* **WRITTEN REQUEST**:
All lines below must be repeated exactly, with the pictures omitted.
::::::::::
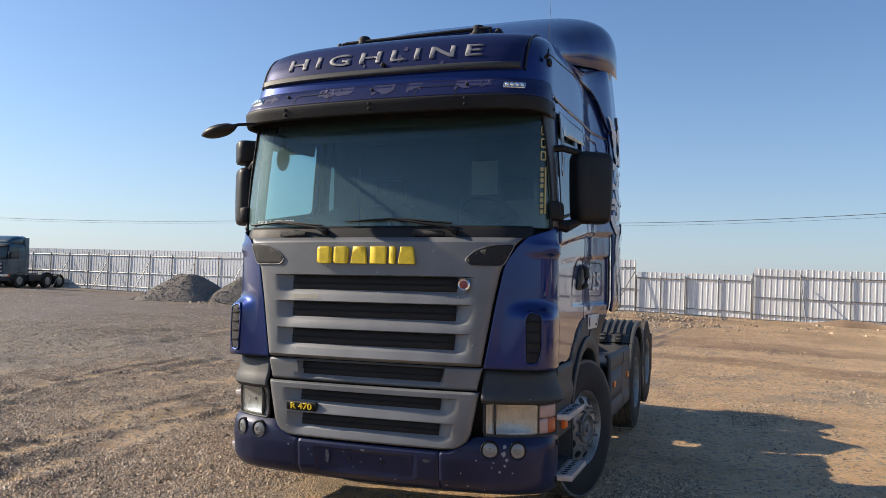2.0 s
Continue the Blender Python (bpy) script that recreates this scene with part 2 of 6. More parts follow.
def chips(m, scale, size, share, tone):
    """Stone chips: small pale specks scattered thinly over a surface."""
    n, l = m.node_tree.nodes, m.node_tree.links
    b = n["Principled BSDF"]
    old = b.inputs["Base Color"].links[0].from_socket
    tc, v, sep = n.new("ShaderNodeTexCoord"), n.new("ShaderNodeTexVoronoi"), n.new("ShaderNodeSeparateColor")
    near, some, both, mx = n.new("ShaderNodeMath"), n.new("ShaderNodeMath"), n.new("ShaderNodeMath"), n.new("ShaderNodeMix")
    v.inputs["Scale"].default_value = scale
    near.operation, some.operation, both.operation = "LESS_THAN", "LESS_THAN", "MULTIPLY"
    near.inputs[1].default_value, some.inputs[1].default_value = size * scale, share
    mx.data_type = "RGBA"
    mx.inputs[7].default_value = (*tone, 1)
    l.new(tc.outputs["Object"], v.inputs["Vector"])
    l.new(v.outputs["Color"], sep.inputs[0])
    l.new(v.outputs["Distance"], near.inputs[0])
    l.new(sep.outputs[0], some.inputs[0])
    l.new(near.outputs[0], both.inputs[0])
    l.new(some.outputs[0], both.inputs[1])
    l.new(both.outputs[0], mx.inputs[0])
    l.new(old, mx.inputs[6])
    l.new(mx.outputs[2], b.inputs["Base Color"])


chips(GREY, 18.0, 0.0042, 0.16, (0.42, 0.42, 0.41))
chips(DARKGREY, 14.0, 0.0040, 0.10, (0.30, 0.29, 0.27))
chips(BLUESCUFF, 20.0, 0.0055, 0.25, (0.34, 0.34, 0.36))
chips(BLUE, 9.0, 0.0036, 0.14, (0.36, 0.38, 0.42))


# ---- building helpers ----
def shade(me, angle=32):
    for p in me.polygons:
        p.use_smooth = True
    bm = bmesh.new()
    bm.from_mesh(me)
    lim = radians(angle)
    for e in bm.edges:
        if len(e.link_faces) == 2 and e.calc_face_angle(0) > lim:
            e.smooth = False
    bm.to_mesh(me)
    bm.free()


def tuck(bm):
    """Draws the truck's flanks in to its true width: the cab tapers forward above the belt, the bogie sits further back."""
    for v in bm.verts:
        x, y, z = v.co
        w = min(1.0, max(0.0, (abs(x) - 0.9) / 0.34))
        d = 0.045 + 0.025 * float(smooth(1.9, 2.7, z) * (1 - smooth(0.7, 1.5, y))) - (0.062 if x < 0 else 0.108) * float(smooth(1.15, 1.5, z) * smooth(1.7, 2.3, y))
        v.co = (x - w * d * (1 if x > 0 else -1), y + 0.02 * w * float(1 - smooth(2.3, 2.9, y)) + 0.09 * float(smooth(4.1, 4.7, y)), z)


def part(name, bm, material, parent=None, label="", smooth=32, thick=0.0, offset=-1.0, bevel=0.0, middle=(0, 1.4, 1.5)):
    """One mesh object out of a bmesh, under a thing or a part."""
    root = parent
    while root is not None and root.parent is not None:
        root = root.parent
    if root is not None and root.name == "tractor_truck" and "mirror" not in name + parent.name:
        tuck(bm)
    if thick:
        # skins face away from the middle of their thing
        c = Vector(middle)
        if sum(f.normal.dot(f.calc_center_median() - c) * f.calc_area() for f in bm.faces if f.normal.length or not f.normal_update()) < 0:
            bmesh.ops.reverse_faces(bm, faces=bm.faces[:])
    else:
        bmesh.ops.recalc_face_normals(bm, faces=bm.faces[:])
    me = bpy.data.meshes.new(name)
    bm.to_mesh(me)
    bm.free()
    if smooth:
        shade(me, smooth)
    me.materials.append(material)
    ob = new(name, me)
    if parent is not None:
        ob.parent = parent
    if label:
        ob["label"] = label
    if thick:
        s = ob.modifiers.new("thickness", "SOLIDIFY")
        s.thickness, s.offset = thick, offset
    if bevel:
        b = ob.modifiers.new("edges", "BEVEL")
        b.width, b.segments, b.limit_method, b.angle_limit = bevel, 2, "ANGLE", radians(40)
    return ob


def thing(name, label, category, m=None, group="", kind=""):
    e = new(name)
    e.empty_display_size = 0.1
    if m is not None:
        e.matrix_world = m
    return tagged(e, label, category, group, kind)


def box(bm, x0, x1, y0, y1, z0, z1, bevel=0.0, seg=2, m=None):
    vs = bmesh.ops.create_cube(bm, size=1.0)["verts"]
    for v in vs:
        v.co = Vector((x0 + (v.co.x + 0.5) * (x1 - x0), y0 + (v.co.y + 0.5) * (y1 - y0), z0 + (v.co.z + 0.5) * (z1 - z0)))
    if bevel:
        es = list({e for v in vs for e in v.link_edges})
        r = bmesh.ops.bevel(bm, geom=es, offset=bevel, segments=seg, affect="EDGES", profile=0.5)
        vs = list({v for f in r["faces"] for v in f.verts} | {v for v in vs if v.is_valid})
    if m is not None:
        bmesh.ops.transform(bm, matrix=m, verts=vs)
    return vs


def Box(x0, x1, y0, y1, z0, z1, bevel=0.0, seg=2, m=None):
    bm = bmesh.new()
    box(bm, x0, x1, y0, y1, z0, z1, bevel, seg, m)
    return bm


def loft(bm, rings, closed=True, caps=True):
    """Skin over rings of equal length."""
    vv = [[bm.verts.new(p) for p in r] for r in rings]
    k = len(rings[0])
    for a, b in zip(vv, vv[1:]):
        for i in range(k if closed else k - 1):
            j = (i + 1) % k
            try:
                bm.faces.new((a[i], a[j], b[j], b[i]))
            except ValueError:
                pass
    if caps and closed:
        for r in (vv[0], vv[-1]):
            try:
                bm.faces.new(r)
            except ValueError:
                pass
    return vv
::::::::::
* **RESPONSE BELOW**:
2.0 s
Continue the Blender Python (bpy) script that recreates this scene with part 2 of 6. More parts follow.
def chips(m, scale, size, share, tone):
    """Stone chips: small pale specks scattered thinly over a surface."""
    n, l = m.node_tree.nodes, m.node_tree.links
    b = n["Principled BSDF"]
    old = b.inputs["Base Color"].links[0].from_socket
    tc, v, sep = n.new("ShaderNodeTexCoord"), n.new("ShaderNodeTexVoronoi"), n.new("ShaderNodeSeparateColor")
    near, some, both, mx = n.new("ShaderNodeMath"), n.new("ShaderNodeMath"), n.new("ShaderNodeMath"), n.new("ShaderNodeMix")
    v.inputs["Scale"].default_value = scale
    near.operation, some.operation, both.operation = "LESS_THAN", "LESS_THAN", "MULTIPLY"
    near.inputs[1].default_value, some.inputs[1].default_value = size * scale, share
    mx.data_type = "RGBA"
    mx.inputs[7].default_value = (*tone, 1)
    l.new(tc.outputs["Object"], v.inputs["Vector"])
    l.new(v.outputs["Color"], sep.inputs[0])
    l.new(v.outputs["Distance"], near.inputs[0])
    l.new(sep.outputs[0], some.inputs[0])
    l.new(near.outputs[0], both.inputs[0])
    l.new(some.outputs[0], both.inputs[1])
    l.new(both.outputs[0], mx.inputs[0])
    l.new(old, mx.inputs[6])
    l.new(mx.outputs[2], b.inputs["Base Color"])


chips(GREY, 18.0, 0.0042, 0.16, (0.42, 0.42, 0.41))
chips(DARKGREY, 14.0, 0.0040, 0.10, (0.30, 0.29, 0.27))
chips(BLUESCUFF, 20.0, 0.0055, 0.25, (0.34, 0.34, 0.36))
chips(BLUE, 9.0, 0.0036, 0.14, (0.36, 0.38, 0.42))


# ---- building helpers ----
def shade(me, angle=32):
    for p in me.polygons:
        p.use_smooth = True
    bm = bmesh.new()
    bm.from_mesh(me)
    lim = radians(angle)
    for e in bm.edges:
        if len(e.link_faces) == 2 and e.calc_face_angle(0) > lim:
            e.smooth = False
    bm.to_mesh(me)
    bm.free()


def tuck(bm):
    """Draws the truck's flanks in to its true width: the cab tapers forward above the belt, the bogie sits further back."""
    for v in bm.verts:
        x, y, z = v.co
        w = min(1.0, max(0.0, (abs(x) - 0.9) / 0.34))
        d = 0.045 + 0.025 * float(smooth(1.9, 2.7, z) * (1 - smooth(0.7, 1.5, y))) - (0.062 if x < 0 else 0.108) * float(smooth(1.15, 1.5, z) * smooth(1.7, 2.3, y))
        v.co = (x - w * d * (1 if x > 0 else -1), y + 0.02 * w * float(1 - smooth(2.3, 2.9, y)) + 0.09 * float(smooth(4.1, 4.7, y)), z)


def part(name, bm, material, parent=None, label="", smooth=32, thick=0.0, offset=-1.0, bevel=0.0, middle=(0, 1.4, 1.5)):
    """One mesh object out of a bmesh, under a thing or a part."""
    root = parent
    while root is not None and root.parent is not None:
        root = root.parent
    if root is not None and root.name == "tractor_truck" and "mirror" not in name + parent.name:
        tuck(bm)
    if thick:
        # skins face away from the middle of their thing
        c = Vector(middle)
        if sum(f.normal.dot(f.calc_center_median() - c) * f.calc_area() for f in bm.faces if f.normal.length or not f.normal_update()) < 0:
            bmesh.ops.reverse_faces(bm, faces=bm.faces[:])
    else:
        bmesh.ops.recalc_face_normals(bm, faces=bm.faces[:])
    me = bpy.data.meshes.new(name)
    bm.to_mesh(me)
    bm.free()
    if smooth:
        shade(me, smooth)
    me.materials.append(material)
    ob = new(name, me)
    if parent is not None:
        ob.parent = parent
    if label:
        ob["label"] = label
    if thick:
        s = ob.modifiers.new("thickness", "SOLIDIFY")
        s.thickness, s.offset = thick, offset
    if bevel:
        b = ob.modifiers.new("edges", "BEVEL")
        b.width, b.segments, b.limit_method, b.angle_limit = bevel, 2, "ANGLE", radians(40)
    return ob


def thing(name, label, category, m=None, group="", kind=""):
    e = new(name)
    e.empty_display_size = 0.1
    if m is not None:
        e.matrix_world = m
    return tagged(e, label, category, group, kind)


def box(bm, x0, x1, y0, y1, z0, z1, bevel=0.0, seg=2, m=None):
    vs = bmesh.ops.create_cube(bm, size=1.0)["verts"]
    for v in vs:
        v.co = Vector((x0 + (v.co.x + 0.5) * (x1 - x0), y0 + (v.co.y + 0.5) * (y1 - y0), z0 + (v.co.z + 0.5) * (z1 - z0)))
    if bevel:
        es = list({e for v in vs for e in v.link_edges})
        r = bmesh.ops.bevel(bm, geom=es, offset=bevel, segments=seg, affect="EDGES", profile=0.5)
        vs = list({v for f in r["faces"] for v in f.verts} | {v for v in vs if v.is_valid})
    if m is not None:
        bmesh.ops.transform(bm, matrix=m, verts=vs)
    return vs


def Box(x0, x1, y0, y1, z0, z1, bevel=0.0, seg=2, m=None):
    bm = bmesh.new()
    box(bm, x0, x1, y0, y1, z0, z1, bevel, seg, m)
    return bm


def loft(bm, rings, closed=True, caps=True):
    """Skin over rings of equal length."""
    vv = [[bm.verts.new(p) for p in r] for r in rings]
    k = len(rings[0])
    for a, b in zip(vv, vv[1:]):
        for i in range(k if closed else k - 1):
            j = (i + 1) % k
            try:
                bm.faces.new((a[i], a[j], b[j], b[i]))
            except ValueError:
                pass
    if caps and closed:
        for r in (vv[0], vv[-1]):
            try:
                bm.faces.new(r)
            except ValueError:
                pass
    return vv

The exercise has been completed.